I appreciate the suggestions of others to seek professional help, but that usually leads to learned helplessness. Depending on someone else to come up with all of your answers and solutions deprives you of the fun of creating your own solutions. Perhaps the biggest exception to this is seeking help from God. But, if you look closely, it's not an exception, after all. He expects you to create, fearlessly.
May God bless and protect you and yours
The comment of Lonestar is perfect if your depression stems from life crisis'. But if you are dealing with a potential chemical imbalance, you can't make that go away by laughing at it.
Not all depression are decisions. The most serious ones are from chemical imbalances.
I find the best way to help ourselves is to help help another!
speaking from experience, i think that the best thing to do from the moment one realizes they have become depressed is to GET HELP from a therapist/counselor! this is very important because we will be tempted to try to deal with it all on our own...big mistake. get help...and pray. blessings!

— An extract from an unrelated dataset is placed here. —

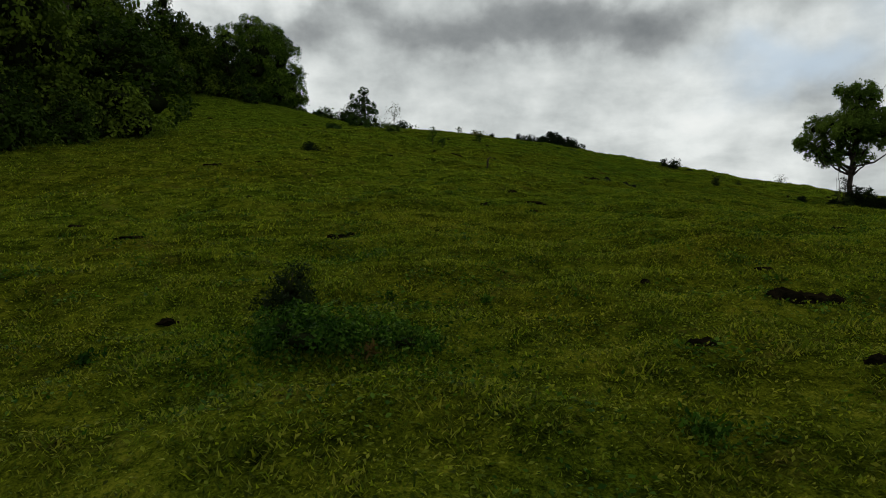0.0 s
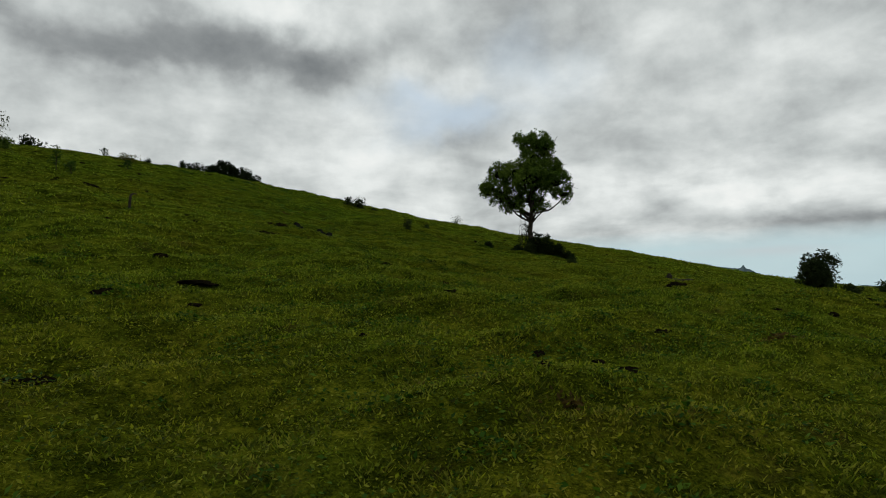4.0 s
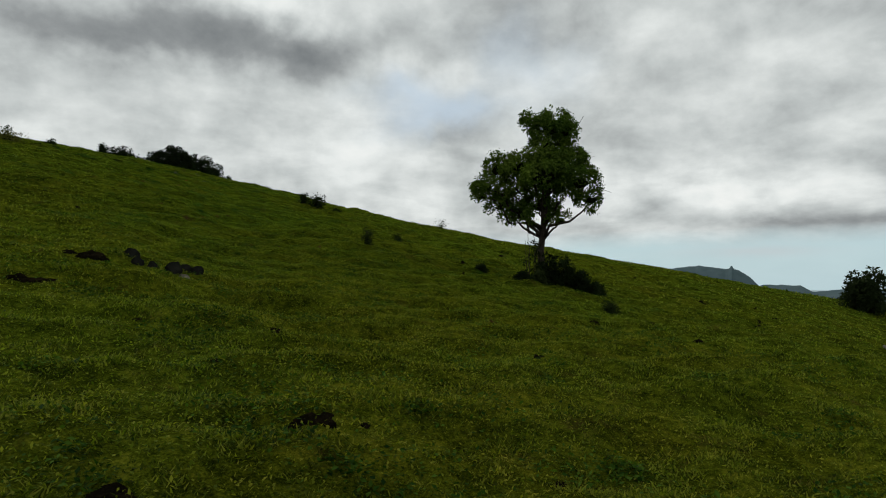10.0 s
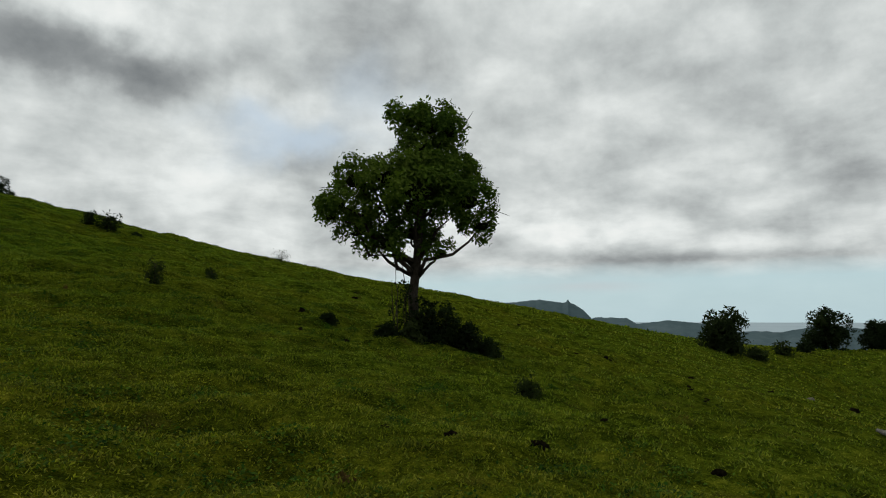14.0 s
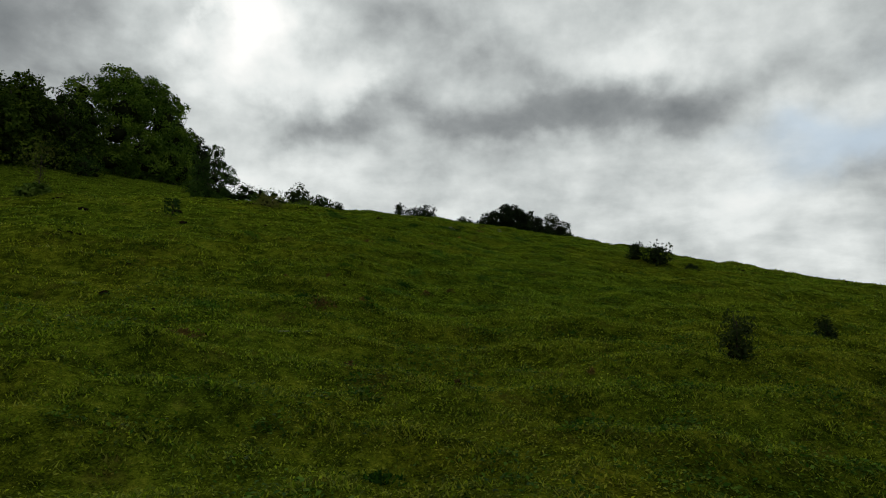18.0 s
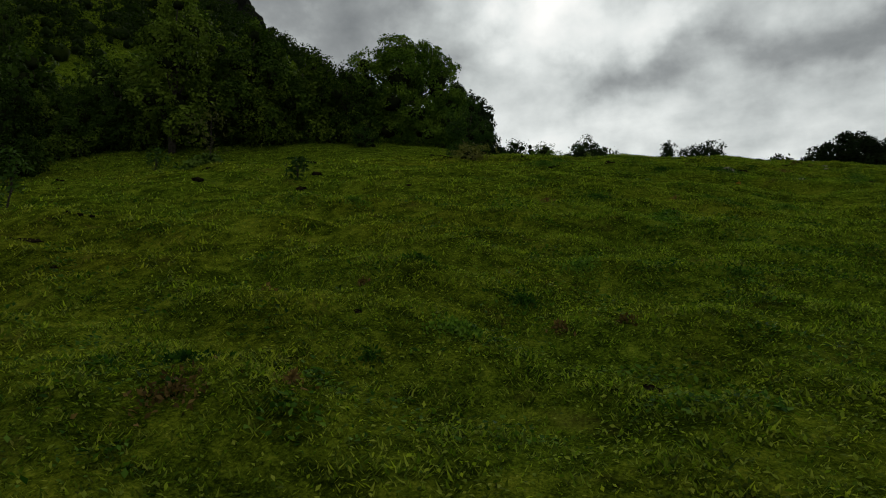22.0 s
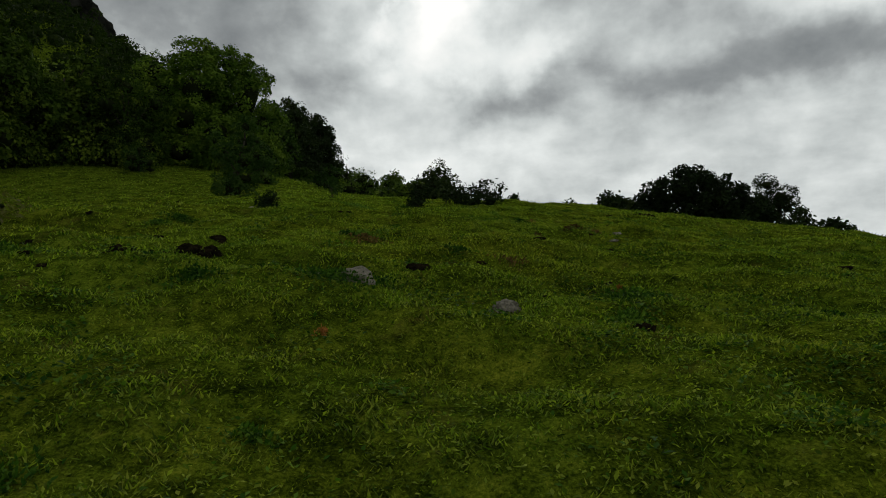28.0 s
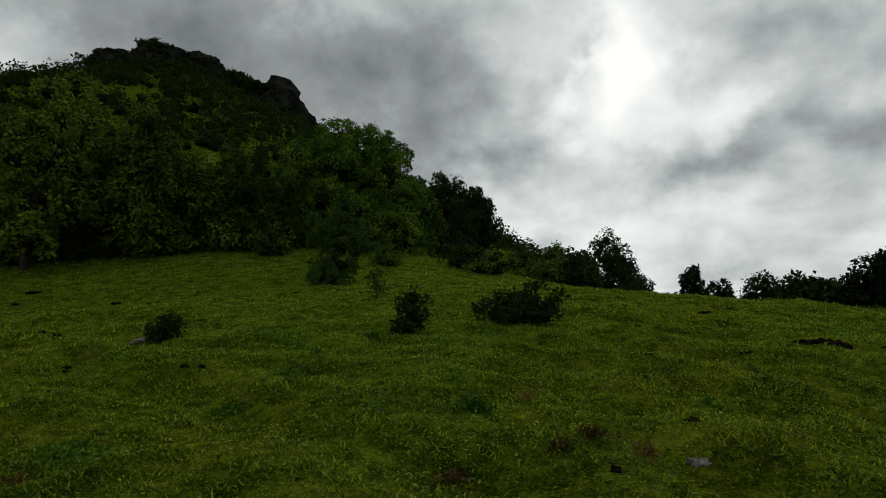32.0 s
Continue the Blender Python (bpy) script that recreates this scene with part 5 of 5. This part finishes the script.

Thank You Thank You to all you wonderful and generous souls for your helpful answers. All of them touched me like a dry parched plant is touched by the rain. I fell into a dark ditch but I didn't know how I got there. I called for help and you answered, and I bless you from the bottom of my heart. Each one of your caring response warms me a little and then a little more. I don't know whether chemical imbalance played a part or not, but I think a particular brutal critique at the art school tipped me over the edge and triggered an old nasty psychological nightmare: the over judgemental inner critic, who managed to resurface after a very long absence of many years and to use every single failure against me while sucking all daylight out of the sphere. At the end I did manage to recognise it for what it was, even though it took considerable and repetitive efforts to remind myself that I do have a choice. I appreciate your call for professional help and I would have if I could not manage to turn things around. It took a little while whilst I used every trick I know, from watching all my favorite happy movies to not taking things so seriously while still managed to hand in all my finals before deadline. My dreams continue to help me with insights and one of them very literally spells out "clean up your own emotional waste and fix up your outdated emotional automatic trigger mechanism. Face It!". It was so exact I woke up laughing out loud.
But I could not have done it had I not being able to find courage in your encouragement.